» WHAT YOU SHOULD DO: Every entry should be repeated exactly. Omit the pictures.

Some records
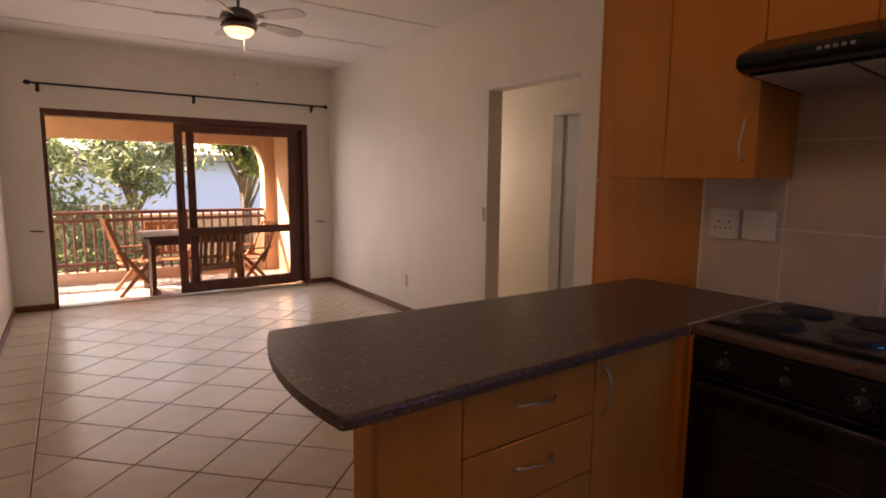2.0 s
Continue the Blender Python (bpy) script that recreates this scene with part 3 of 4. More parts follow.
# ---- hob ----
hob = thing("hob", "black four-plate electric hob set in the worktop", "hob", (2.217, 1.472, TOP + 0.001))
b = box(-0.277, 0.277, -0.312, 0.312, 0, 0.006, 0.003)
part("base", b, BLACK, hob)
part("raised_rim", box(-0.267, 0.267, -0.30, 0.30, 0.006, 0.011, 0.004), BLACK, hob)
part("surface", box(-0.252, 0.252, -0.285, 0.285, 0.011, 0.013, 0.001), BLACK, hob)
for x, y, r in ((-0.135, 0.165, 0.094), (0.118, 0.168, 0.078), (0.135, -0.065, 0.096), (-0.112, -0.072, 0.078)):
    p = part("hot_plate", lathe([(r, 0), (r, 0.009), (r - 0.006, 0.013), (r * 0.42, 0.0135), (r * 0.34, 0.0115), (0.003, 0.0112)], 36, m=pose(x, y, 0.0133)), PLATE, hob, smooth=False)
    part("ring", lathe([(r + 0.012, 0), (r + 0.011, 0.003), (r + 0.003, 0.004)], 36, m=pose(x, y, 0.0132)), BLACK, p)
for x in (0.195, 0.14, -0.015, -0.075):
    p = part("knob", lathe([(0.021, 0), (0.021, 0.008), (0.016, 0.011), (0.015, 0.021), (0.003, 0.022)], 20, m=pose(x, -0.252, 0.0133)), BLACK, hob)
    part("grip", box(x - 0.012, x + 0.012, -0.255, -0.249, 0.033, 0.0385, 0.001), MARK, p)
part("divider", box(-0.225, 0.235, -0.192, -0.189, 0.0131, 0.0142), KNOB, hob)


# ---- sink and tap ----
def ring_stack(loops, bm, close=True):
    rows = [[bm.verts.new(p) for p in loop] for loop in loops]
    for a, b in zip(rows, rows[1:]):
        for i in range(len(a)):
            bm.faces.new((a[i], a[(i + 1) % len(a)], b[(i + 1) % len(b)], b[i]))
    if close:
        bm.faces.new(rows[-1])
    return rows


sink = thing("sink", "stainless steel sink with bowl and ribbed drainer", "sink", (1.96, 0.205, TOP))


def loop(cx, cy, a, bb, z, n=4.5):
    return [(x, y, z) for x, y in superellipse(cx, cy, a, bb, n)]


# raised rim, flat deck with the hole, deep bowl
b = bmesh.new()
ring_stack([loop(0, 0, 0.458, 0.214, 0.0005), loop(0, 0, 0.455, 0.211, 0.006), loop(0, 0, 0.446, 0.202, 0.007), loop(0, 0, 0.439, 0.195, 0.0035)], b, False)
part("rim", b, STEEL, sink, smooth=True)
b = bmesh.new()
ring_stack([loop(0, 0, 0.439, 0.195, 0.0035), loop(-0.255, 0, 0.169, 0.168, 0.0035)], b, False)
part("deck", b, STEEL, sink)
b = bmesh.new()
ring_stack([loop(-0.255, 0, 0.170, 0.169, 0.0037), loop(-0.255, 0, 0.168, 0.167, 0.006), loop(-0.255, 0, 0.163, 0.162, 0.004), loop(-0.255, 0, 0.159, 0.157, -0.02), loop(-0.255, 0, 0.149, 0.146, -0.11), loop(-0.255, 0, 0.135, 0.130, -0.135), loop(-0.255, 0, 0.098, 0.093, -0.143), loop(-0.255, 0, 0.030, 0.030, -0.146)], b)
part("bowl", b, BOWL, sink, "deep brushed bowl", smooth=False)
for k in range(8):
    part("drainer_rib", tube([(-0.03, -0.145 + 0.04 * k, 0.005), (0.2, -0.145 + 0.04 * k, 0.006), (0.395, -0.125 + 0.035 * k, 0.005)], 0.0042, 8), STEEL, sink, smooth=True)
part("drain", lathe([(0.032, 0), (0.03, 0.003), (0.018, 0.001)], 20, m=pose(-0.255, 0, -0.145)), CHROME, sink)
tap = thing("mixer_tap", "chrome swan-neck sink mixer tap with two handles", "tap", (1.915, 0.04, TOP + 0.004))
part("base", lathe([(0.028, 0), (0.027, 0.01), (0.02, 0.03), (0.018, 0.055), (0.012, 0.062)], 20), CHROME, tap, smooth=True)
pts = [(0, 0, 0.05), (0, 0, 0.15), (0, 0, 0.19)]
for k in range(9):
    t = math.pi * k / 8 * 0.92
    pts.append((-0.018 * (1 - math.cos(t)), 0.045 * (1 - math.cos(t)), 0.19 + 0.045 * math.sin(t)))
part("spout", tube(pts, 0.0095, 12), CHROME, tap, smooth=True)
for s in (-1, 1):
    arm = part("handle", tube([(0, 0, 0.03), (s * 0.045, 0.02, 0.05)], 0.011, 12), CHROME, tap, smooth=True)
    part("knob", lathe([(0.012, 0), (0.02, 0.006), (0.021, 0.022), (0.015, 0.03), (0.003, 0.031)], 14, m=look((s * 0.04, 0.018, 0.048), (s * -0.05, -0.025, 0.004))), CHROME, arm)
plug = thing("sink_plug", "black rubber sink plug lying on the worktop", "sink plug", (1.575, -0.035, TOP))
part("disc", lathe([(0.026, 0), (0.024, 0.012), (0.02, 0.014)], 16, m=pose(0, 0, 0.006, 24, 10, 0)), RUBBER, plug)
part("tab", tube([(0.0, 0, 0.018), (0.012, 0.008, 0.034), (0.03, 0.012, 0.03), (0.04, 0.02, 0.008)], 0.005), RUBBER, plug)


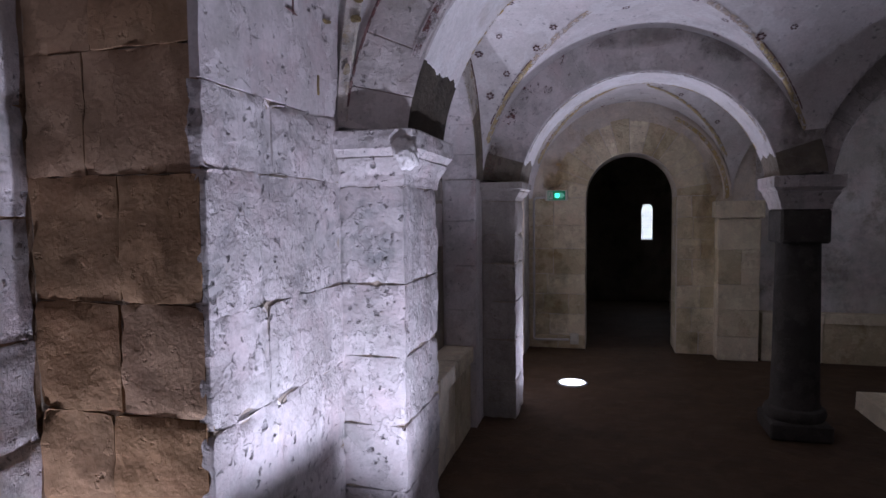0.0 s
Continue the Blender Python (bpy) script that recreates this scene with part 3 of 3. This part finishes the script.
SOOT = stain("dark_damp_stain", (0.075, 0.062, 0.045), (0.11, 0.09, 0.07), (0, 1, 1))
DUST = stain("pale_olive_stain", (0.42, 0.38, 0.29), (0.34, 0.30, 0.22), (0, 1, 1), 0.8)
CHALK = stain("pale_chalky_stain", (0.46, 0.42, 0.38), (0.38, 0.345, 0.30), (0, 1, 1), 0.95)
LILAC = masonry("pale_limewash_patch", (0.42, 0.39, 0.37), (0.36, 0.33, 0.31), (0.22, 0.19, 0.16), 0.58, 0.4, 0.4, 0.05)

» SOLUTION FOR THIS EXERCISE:
2.0 s
Continue the Blender Python (bpy) script that recreates this scene with part 3 of 4. More parts follow.
# ---- hob ----
hob = thing("hob", "black four-plate electric hob set in the worktop", "hob", (2.217, 1.472, TOP + 0.001))
b = box(-0.277, 0.277, -0.312, 0.312, 0, 0.006, 0.003)
part("base", b, BLACK, hob)
part("raised_rim", box(-0.267, 0.267, -0.30, 0.30, 0.006, 0.011, 0.004), BLACK, hob)
part("surface", box(-0.252, 0.252, -0.285, 0.285, 0.011, 0.013, 0.001), BLACK, hob)
for x, y, r in ((-0.135, 0.165, 0.094), (0.118, 0.168, 0.078), (0.135, -0.065, 0.096), (-0.112, -0.072, 0.078)):
    p = part("hot_plate", lathe([(r, 0), (r, 0.009), (r - 0.006, 0.013), (r * 0.42, 0.0135), (r * 0.34, 0.0115), (0.003, 0.0112)], 36, m=pose(x, y, 0.0133)), PLATE, hob, smooth=False)
    part("ring", lathe([(r + 0.012, 0), (r + 0.011, 0.003), (r + 0.003, 0.004)], 36, m=pose(x, y, 0.0132)), BLACK, p)
for x in (0.195, 0.14, -0.015, -0.075):
    p = part("knob", lathe([(0.021, 0), (0.021, 0.008), (0.016, 0.011), (0.015, 0.021), (0.003, 0.022)], 20, m=pose(x, -0.252, 0.0133)), BLACK, hob)
    part("grip", box(x - 0.012, x + 0.012, -0.255, -0.249, 0.033, 0.0385, 0.001), MARK, p)
part("divider", box(-0.225, 0.235, -0.192, -0.189, 0.0131, 0.0142), KNOB, hob)


# ---- sink and tap ----
def ring_stack(loops, bm, close=True):
    rows = [[bm.verts.new(p) for p in loop] for loop in loops]
    for a, b in zip(rows, rows[1:]):
        for i in range(len(a)):
            bm.faces.new((a[i], a[(i + 1) % len(a)], b[(i + 1) % len(b)], b[i]))
    if close:
        bm.faces.new(rows[-1])
    return rows


sink = thing("sink", "stainless steel sink with bowl and ribbed drainer", "sink", (1.96, 0.205, TOP))


def loop(cx, cy, a, bb, z, n=4.5):
    return [(x, y, z) for x, y in superellipse(cx, cy, a, bb, n)]


# raised rim, flat deck with the hole, deep bowl
b = bmesh.new()
ring_stack([loop(0, 0, 0.458, 0.214, 0.0005), loop(0, 0, 0.455, 0.211, 0.006), loop(0, 0, 0.446, 0.202, 0.007), loop(0, 0, 0.439, 0.195, 0.0035)], b, False)
part("rim", b, STEEL, sink, smooth=True)
b = bmesh.new()
ring_stack([loop(0, 0, 0.439, 0.195, 0.0035), loop(-0.255, 0, 0.169, 0.168, 0.0035)], b, False)
part("deck", b, STEEL, sink)
b = bmesh.new()
ring_stack([loop(-0.255, 0, 0.170, 0.169, 0.0037), loop(-0.255, 0, 0.168, 0.167, 0.006), loop(-0.255, 0, 0.163, 0.162, 0.004), loop(-0.255, 0, 0.159, 0.157, -0.02), loop(-0.255, 0, 0.149, 0.146, -0.11), loop(-0.255, 0, 0.135, 0.130, -0.135), loop(-0.255, 0, 0.098, 0.093, -0.143), loop(-0.255, 0, 0.030, 0.030, -0.146)], b)
part("bowl", b, BOWL, sink, "deep brushed bowl", smooth=False)
for k in range(8):
    part("drainer_rib", tube([(-0.03, -0.145 + 0.04 * k, 0.005), (0.2, -0.145 + 0.04 * k, 0.006), (0.395, -0.125 + 0.035 * k, 0.005)], 0.0042, 8), STEEL, sink, smooth=True)
part("drain", lathe([(0.032, 0), (0.03, 0.003), (0.018, 0.001)], 20, m=pose(-0.255, 0, -0.145)), CHROME, sink)
tap = thing("mixer_tap", "chrome swan-neck sink mixer tap with two handles", "tap", (1.915, 0.04, TOP + 0.004))
part("base", lathe([(0.028, 0), (0.027, 0.01), (0.02, 0.03), (0.018, 0.055), (0.012, 0.062)], 20), CHROME, tap, smooth=True)
pts = [(0, 0, 0.05), (0, 0, 0.15), (0, 0, 0.19)]
for k in range(9):
    t = math.pi * k / 8 * 0.92
    pts.append((-0.018 * (1 - math.cos(t)), 0.045 * (1 - math.cos(t)), 0.19 + 0.045 * math.sin(t)))
part("spout", tube(pts, 0.0095, 12), CHROME, tap, smooth=True)
for s in (-1, 1):
    arm = part("handle", tube([(0, 0, 0.03), (s * 0.045, 0.02, 0.05)], 0.011, 12), CHROME, tap, smooth=True)
    part("knob", lathe([(0.012, 0), (0.02, 0.006), (0.021, 0.022), (0.015, 0.03), (0.003, 0.031)], 14, m=look((s * 0.04, 0.018, 0.048), (s * -0.05, -0.025, 0.004))), CHROME, arm)
plug = thing("sink_plug", "black rubber sink plug lying on the worktop", "sink plug", (1.575, -0.035, TOP))
part("disc", lathe([(0.026, 0), (0.024, 0.012), (0.02, 0.014)], 16, m=pose(0, 0, 0.006, 24, 10, 0)), RUBBER, plug)
part("tab", tube([(0.0, 0, 0.018), (0.012, 0.008, 0.034), (0.03, 0.012, 0.03), (0.04, 0.02, 0.008)], 0.005), RUBBER, plug)


0.0 s
Continue the Blender Python (bpy) script that recreates this scene with part 3 of 3. This part finishes the script.
SOOT = stain("dark_damp_stain", (0.075, 0.062, 0.045), (0.11, 0.09, 0.07), (0, 1, 1))
DUST = stain("pale_olive_stain", (0.42, 0.38, 0.29), (0.34, 0.30, 0.22), (0, 1, 1), 0.8)
CHALK = stain("pale_chalky_stain", (0.46, 0.42, 0.38), (0.38, 0.345, 0.30), (0, 1, 1), 0.95)
LILAC = masonry("pale_limewash_patch", (0.42, 0.39, 0.37), (0.36, 0.33, 0.31), (0.22, 0.19, 0.16), 0.58, 0.4, 0.4, 0.05)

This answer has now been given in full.